» What you should do
Your task is to retype, word for word, the lines from the start of the data through the line holding "[LIME, LIME, TWIG])". Do not include the pictures.

» Supplied material
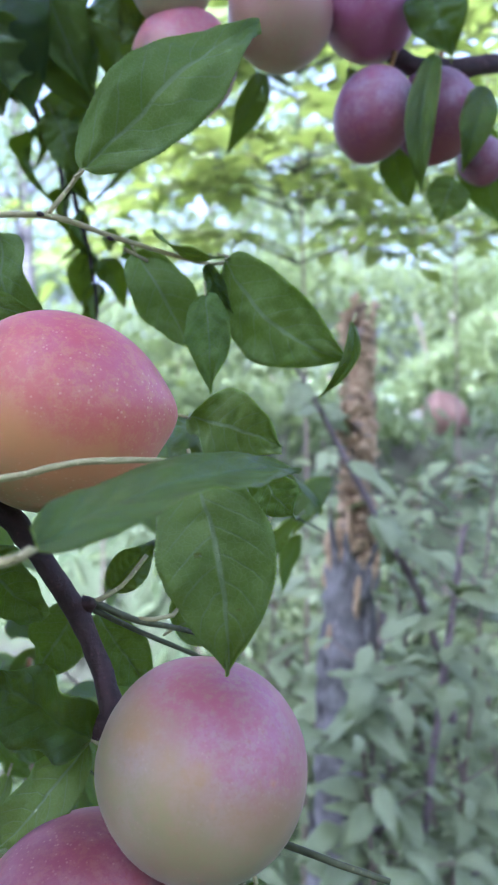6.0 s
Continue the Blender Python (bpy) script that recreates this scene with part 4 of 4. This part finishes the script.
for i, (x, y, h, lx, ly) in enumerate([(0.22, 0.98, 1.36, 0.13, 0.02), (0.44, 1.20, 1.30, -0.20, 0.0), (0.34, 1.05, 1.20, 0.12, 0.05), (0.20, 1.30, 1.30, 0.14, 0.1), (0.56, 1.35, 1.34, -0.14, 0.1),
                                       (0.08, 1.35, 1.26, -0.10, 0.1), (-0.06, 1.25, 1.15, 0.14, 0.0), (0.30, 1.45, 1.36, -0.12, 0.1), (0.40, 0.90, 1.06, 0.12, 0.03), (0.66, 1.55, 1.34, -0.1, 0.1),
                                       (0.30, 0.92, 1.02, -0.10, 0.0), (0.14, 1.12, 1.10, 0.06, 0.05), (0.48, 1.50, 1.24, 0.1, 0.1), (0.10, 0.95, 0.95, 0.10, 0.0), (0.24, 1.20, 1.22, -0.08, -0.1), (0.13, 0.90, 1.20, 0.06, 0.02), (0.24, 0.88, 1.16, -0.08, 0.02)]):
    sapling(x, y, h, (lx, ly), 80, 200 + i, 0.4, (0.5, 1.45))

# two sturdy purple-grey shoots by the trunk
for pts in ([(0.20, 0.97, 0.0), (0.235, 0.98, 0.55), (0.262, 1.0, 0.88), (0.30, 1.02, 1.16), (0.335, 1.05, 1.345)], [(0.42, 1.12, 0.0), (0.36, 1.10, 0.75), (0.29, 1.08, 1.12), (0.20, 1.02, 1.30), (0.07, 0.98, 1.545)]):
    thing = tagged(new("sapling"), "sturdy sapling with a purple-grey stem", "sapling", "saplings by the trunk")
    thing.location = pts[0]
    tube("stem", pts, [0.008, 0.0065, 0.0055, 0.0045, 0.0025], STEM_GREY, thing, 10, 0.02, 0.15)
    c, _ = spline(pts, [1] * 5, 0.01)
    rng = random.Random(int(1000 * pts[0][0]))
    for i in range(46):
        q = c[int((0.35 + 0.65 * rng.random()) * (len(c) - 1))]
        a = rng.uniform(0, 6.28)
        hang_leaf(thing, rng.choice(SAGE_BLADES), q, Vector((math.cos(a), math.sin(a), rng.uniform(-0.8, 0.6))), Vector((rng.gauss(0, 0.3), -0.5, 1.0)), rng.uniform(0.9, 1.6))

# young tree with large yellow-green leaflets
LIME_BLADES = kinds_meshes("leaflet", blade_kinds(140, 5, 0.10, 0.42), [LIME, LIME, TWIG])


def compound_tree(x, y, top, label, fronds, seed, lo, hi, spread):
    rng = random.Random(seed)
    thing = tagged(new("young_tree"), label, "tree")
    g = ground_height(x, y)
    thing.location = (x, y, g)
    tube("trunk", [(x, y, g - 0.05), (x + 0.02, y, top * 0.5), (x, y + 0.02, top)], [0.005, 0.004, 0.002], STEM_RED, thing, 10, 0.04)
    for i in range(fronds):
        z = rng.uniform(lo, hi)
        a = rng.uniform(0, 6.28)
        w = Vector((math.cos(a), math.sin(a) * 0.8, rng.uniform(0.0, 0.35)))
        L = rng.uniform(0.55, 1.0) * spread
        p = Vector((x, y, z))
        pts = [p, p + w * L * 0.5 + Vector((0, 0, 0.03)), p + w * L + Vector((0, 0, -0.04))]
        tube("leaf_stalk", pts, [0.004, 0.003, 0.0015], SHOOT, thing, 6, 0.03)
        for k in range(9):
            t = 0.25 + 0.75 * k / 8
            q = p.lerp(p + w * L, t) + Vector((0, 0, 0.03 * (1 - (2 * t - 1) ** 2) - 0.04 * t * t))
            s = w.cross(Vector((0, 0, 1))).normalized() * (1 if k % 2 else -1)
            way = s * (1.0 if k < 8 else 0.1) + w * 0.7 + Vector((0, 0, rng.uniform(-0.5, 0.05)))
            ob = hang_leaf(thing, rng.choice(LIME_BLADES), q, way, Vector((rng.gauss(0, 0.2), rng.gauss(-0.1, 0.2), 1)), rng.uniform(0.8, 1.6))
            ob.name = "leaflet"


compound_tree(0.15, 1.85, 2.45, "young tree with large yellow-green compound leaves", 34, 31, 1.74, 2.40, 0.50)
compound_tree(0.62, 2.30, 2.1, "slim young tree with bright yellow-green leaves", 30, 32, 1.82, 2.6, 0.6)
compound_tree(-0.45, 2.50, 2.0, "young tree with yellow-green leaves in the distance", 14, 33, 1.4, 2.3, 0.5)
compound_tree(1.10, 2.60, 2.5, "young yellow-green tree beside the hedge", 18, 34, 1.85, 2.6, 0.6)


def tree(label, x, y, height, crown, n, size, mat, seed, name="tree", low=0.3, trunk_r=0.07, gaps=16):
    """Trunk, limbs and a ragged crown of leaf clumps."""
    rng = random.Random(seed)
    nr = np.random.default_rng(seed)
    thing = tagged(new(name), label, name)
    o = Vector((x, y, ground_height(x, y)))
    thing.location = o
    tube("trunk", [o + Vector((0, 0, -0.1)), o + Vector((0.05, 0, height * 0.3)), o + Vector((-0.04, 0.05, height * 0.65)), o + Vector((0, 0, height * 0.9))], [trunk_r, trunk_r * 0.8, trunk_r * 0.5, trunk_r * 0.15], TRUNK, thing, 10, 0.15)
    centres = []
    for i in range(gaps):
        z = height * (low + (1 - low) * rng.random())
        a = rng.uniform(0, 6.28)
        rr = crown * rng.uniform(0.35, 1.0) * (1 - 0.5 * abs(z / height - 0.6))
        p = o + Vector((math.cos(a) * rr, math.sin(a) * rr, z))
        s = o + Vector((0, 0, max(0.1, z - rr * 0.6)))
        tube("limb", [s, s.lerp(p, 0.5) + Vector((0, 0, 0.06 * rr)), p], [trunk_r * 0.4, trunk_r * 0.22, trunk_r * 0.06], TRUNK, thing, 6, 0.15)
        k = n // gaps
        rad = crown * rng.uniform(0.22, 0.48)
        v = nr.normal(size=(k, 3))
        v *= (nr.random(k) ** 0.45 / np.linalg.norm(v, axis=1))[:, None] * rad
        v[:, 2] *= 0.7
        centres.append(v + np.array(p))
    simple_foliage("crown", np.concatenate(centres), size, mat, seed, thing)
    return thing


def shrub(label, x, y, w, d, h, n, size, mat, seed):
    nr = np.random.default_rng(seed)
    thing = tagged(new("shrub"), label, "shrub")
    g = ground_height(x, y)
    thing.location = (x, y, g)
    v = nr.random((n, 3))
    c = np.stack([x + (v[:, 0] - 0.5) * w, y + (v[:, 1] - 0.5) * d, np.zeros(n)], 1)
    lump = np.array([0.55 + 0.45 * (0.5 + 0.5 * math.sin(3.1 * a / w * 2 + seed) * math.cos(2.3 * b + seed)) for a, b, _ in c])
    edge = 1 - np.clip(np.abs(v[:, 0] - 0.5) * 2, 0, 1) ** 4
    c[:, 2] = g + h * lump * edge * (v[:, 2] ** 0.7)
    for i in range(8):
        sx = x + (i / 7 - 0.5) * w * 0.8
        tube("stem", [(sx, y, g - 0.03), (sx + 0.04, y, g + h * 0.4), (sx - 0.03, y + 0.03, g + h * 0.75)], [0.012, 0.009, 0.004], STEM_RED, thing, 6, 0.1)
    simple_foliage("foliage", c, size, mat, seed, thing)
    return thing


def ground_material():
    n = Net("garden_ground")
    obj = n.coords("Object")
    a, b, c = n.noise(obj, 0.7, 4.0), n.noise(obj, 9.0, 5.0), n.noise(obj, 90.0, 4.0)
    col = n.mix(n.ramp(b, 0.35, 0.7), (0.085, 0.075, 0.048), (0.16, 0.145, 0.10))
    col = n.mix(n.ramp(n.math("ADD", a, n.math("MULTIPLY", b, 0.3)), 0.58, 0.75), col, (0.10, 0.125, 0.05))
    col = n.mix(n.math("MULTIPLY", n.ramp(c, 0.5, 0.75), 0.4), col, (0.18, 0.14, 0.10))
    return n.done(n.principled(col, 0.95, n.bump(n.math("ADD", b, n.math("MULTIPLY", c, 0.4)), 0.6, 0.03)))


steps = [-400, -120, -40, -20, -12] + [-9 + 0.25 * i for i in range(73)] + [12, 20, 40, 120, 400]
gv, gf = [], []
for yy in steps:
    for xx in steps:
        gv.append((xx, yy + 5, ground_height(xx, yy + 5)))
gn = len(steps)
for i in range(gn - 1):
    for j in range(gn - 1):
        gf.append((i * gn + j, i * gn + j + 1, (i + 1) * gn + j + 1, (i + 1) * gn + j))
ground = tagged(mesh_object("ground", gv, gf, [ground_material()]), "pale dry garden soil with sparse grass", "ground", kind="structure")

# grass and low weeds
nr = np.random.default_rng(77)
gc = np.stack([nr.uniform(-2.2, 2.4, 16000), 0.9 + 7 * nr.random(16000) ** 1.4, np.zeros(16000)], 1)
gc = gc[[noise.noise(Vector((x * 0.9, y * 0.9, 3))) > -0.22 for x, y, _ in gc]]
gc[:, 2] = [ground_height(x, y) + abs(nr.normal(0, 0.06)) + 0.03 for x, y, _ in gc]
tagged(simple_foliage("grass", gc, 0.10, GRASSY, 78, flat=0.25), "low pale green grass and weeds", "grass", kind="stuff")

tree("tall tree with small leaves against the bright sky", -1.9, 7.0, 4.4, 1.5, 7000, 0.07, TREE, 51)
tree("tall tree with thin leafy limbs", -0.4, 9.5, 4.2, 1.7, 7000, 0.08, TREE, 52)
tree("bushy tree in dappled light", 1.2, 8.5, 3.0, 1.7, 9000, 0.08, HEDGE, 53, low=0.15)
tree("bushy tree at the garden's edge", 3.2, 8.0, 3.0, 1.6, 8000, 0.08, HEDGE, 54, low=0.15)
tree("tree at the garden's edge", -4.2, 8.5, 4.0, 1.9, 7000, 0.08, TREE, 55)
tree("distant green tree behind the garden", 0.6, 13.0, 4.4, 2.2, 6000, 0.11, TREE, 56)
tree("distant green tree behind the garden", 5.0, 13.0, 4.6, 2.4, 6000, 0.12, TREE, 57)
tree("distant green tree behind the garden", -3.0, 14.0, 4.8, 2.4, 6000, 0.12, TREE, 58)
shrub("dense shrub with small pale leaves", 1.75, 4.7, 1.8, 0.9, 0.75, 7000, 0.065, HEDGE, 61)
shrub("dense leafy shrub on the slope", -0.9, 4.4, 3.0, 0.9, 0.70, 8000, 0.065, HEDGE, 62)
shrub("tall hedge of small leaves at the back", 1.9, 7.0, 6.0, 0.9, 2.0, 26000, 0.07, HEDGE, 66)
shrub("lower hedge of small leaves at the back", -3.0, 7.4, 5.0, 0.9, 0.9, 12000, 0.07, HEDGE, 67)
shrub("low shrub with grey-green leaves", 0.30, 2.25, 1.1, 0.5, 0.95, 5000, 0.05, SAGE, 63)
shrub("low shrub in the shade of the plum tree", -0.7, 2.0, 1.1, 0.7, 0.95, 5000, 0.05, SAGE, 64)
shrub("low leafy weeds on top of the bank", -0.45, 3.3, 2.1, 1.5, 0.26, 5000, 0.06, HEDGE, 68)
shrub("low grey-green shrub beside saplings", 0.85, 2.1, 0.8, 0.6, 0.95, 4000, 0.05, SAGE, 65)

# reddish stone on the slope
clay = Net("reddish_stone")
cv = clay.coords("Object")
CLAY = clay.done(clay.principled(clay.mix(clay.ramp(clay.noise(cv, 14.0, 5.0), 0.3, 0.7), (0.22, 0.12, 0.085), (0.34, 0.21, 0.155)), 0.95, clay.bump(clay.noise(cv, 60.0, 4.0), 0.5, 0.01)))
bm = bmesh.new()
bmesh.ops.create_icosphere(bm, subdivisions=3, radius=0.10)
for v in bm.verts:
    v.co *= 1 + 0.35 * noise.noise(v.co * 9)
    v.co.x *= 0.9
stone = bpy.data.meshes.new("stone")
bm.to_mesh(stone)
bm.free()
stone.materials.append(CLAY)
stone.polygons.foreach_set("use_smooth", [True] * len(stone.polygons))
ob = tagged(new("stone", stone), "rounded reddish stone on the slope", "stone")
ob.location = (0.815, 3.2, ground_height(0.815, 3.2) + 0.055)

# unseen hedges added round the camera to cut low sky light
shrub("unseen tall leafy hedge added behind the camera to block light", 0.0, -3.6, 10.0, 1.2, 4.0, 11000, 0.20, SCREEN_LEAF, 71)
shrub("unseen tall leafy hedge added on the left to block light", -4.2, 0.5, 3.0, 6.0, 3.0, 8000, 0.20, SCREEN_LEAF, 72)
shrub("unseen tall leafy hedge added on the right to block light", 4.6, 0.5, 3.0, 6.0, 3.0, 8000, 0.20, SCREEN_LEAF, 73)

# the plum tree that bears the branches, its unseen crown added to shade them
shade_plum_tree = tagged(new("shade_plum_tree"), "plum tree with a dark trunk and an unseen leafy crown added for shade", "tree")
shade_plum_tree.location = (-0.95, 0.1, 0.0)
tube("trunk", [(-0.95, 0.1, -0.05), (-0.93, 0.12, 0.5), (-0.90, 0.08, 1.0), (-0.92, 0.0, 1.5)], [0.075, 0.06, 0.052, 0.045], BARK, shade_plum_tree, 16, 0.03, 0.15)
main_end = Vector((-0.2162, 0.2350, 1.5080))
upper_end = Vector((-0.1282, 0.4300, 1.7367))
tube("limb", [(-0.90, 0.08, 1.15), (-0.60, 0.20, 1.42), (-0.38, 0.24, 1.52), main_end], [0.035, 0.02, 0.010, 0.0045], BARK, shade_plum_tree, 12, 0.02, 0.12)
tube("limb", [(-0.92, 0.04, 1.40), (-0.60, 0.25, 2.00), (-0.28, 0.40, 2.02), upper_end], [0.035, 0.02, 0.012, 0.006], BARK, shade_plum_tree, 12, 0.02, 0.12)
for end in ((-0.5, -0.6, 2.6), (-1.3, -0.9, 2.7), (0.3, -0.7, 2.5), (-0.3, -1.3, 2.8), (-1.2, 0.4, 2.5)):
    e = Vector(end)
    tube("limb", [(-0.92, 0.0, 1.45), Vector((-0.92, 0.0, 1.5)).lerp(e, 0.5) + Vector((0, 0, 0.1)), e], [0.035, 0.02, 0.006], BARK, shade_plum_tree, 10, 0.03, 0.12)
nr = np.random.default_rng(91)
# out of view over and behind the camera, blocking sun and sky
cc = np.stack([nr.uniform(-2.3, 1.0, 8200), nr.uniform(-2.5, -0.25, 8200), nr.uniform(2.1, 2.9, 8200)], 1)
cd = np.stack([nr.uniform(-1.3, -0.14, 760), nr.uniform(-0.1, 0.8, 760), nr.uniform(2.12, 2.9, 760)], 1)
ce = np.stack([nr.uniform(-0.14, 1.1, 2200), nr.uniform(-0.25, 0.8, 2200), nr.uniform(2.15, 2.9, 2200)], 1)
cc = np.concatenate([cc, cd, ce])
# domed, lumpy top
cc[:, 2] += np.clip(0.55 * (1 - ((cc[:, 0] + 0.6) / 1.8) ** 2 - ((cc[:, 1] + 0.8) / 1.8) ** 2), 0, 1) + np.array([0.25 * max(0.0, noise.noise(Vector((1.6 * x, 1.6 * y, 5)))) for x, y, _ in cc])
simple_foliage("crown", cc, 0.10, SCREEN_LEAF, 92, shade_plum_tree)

» Reply to the task
6.0 s
Continue the Blender Python (bpy) script that recreates this scene with part 4 of 4. This part finishes the script.
for i, (x, y, h, lx, ly) in enumerate([(0.22, 0.98, 1.36, 0.13, 0.02), (0.44, 1.20, 1.30, -0.20, 0.0), (0.34, 1.05, 1.20, 0.12, 0.05), (0.20, 1.30, 1.30, 0.14, 0.1), (0.56, 1.35, 1.34, -0.14, 0.1),
                                       (0.08, 1.35, 1.26, -0.10, 0.1), (-0.06, 1.25, 1.15, 0.14, 0.0), (0.30, 1.45, 1.36, -0.12, 0.1), (0.40, 0.90, 1.06, 0.12, 0.03), (0.66, 1.55, 1.34, -0.1, 0.1),
                                       (0.30, 0.92, 1.02, -0.10, 0.0), (0.14, 1.12, 1.10, 0.06, 0.05), (0.48, 1.50, 1.24, 0.1, 0.1), (0.10, 0.95, 0.95, 0.10, 0.0), (0.24, 1.20, 1.22, -0.08, -0.1), (0.13, 0.90, 1.20, 0.06, 0.02), (0.24, 0.88, 1.16, -0.08, 0.02)]):
    sapling(x, y, h, (lx, ly), 80, 200 + i, 0.4, (0.5, 1.45))

# two sturdy purple-grey shoots by the trunk
for pts in ([(0.20, 0.97, 0.0), (0.235, 0.98, 0.55), (0.262, 1.0, 0.88), (0.30, 1.02, 1.16), (0.335, 1.05, 1.345)], [(0.42, 1.12, 0.0), (0.36, 1.10, 0.75), (0.29, 1.08, 1.12), (0.20, 1.02, 1.30), (0.07, 0.98, 1.545)]):
    thing = tagged(new("sapling"), "sturdy sapling with a purple-grey stem", "sapling", "saplings by the trunk")
    thing.location = pts[0]
    tube("stem", pts, [0.008, 0.0065, 0.0055, 0.0045, 0.0025], STEM_GREY, thing, 10, 0.02, 0.15)
    c, _ = spline(pts, [1] * 5, 0.01)
    rng = random.Random(int(1000 * pts[0][0]))
    for i in range(46):
        q = c[int((0.35 + 0.65 * rng.random()) * (len(c) - 1))]
        a = rng.uniform(0, 6.28)
        hang_leaf(thing, rng.choice(SAGE_BLADES), q, Vector((math.cos(a), math.sin(a), rng.uniform(-0.8, 0.6))), Vector((rng.gauss(0, 0.3), -0.5, 1.0)), rng.uniform(0.9, 1.6))

# young tree with large yellow-green leaflets
LIME_BLADES = kinds_meshes("leaflet", blade_kinds(140, 5, 0.10, 0.42), [LIME, LIME, TWIG])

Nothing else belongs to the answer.